Underdeveloped people 2
Against the cutting winds of the Bolivian mountain, the car went slowly over the edge of the valley in which La Paz lies. We were going to a village that is the oldest of the four Bolivian projects of the Andean mission. Behind us, across the valley, rain fell from the black clouds beyond the snowy mountain-tops. The wind and rain beat against the car as we travelled across the open fields to come to the yard of an old farm.
My trip had been planned at the last minute. Since the village has no telegraph or telephone services, no one was expecting me. All the driver knew was that I was a visiting ‘doctor’. (I had long since given up efforts to make people believe that I was not a doctor.

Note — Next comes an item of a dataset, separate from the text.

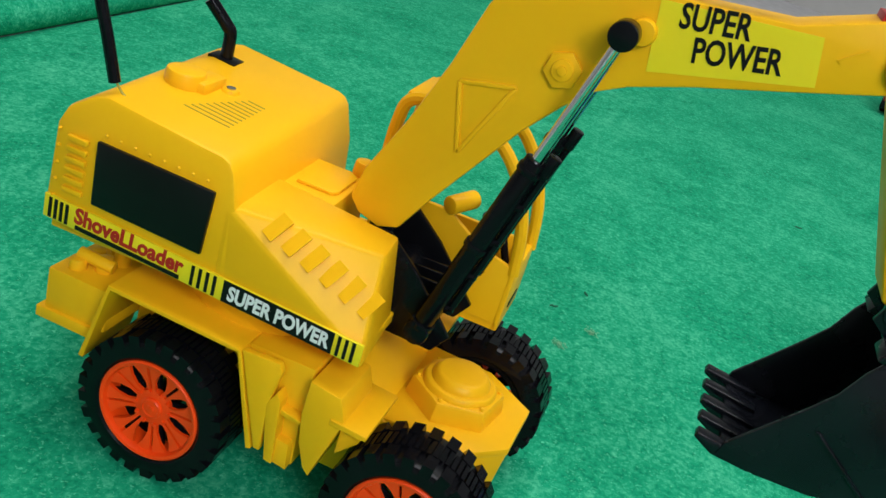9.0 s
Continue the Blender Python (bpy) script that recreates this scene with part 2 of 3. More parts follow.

When given this title I contented myself whit the explanation a man from El Salvador had given : ‘here anyone who wears a tie is called doctor’.)the driver showed me into a large room of the farmhouse where some twenty men were watching a film. It concerned the problem of a man could neither read nor write. But in the face of difficulties he managed to start an adult education class in his village. He did this so that he could learn to read and win his girlfriend’s respect.
From time to time during the film the lights would go on and during these breaks everyone introduced himself. They represented several countries: France, Holland, Peru. The other in the room were Bolivians, schoolteachers from the four Andean mission districts. They had been brought together for a three-week course in how to teach, and to add to their own education, which in several cases had not gone beyond the third grade. Though they had not had much training they had the help of great interest and, most important, they knew the native language. When the picture show was over the Bolivian teachers pulled on their warm wool caps, wrapped their blankets around them, and when off to their beds.
Some of the international teachers went with me to the kitchen, were the cook had heated some food. We talked of the troubles and the progress of school, until the lights were put one several times. This was a warning that the electric power was about to be shut off for the night.
During the first two years the village project had a difficult time. The mission had accepted the use of a farm from a large landowner, and the native believed a story that the lands would be returned to the owner after ten years. The mission began at a time when the Bolivian Government was introducing land –improvement laws. Most of the people believed that the officers of the mission were working for the owner, who was against the dividing up of the owner as possible. Not until the government took possession of the farm and divided the land did the feeling of the Indians toward the mission change for the better.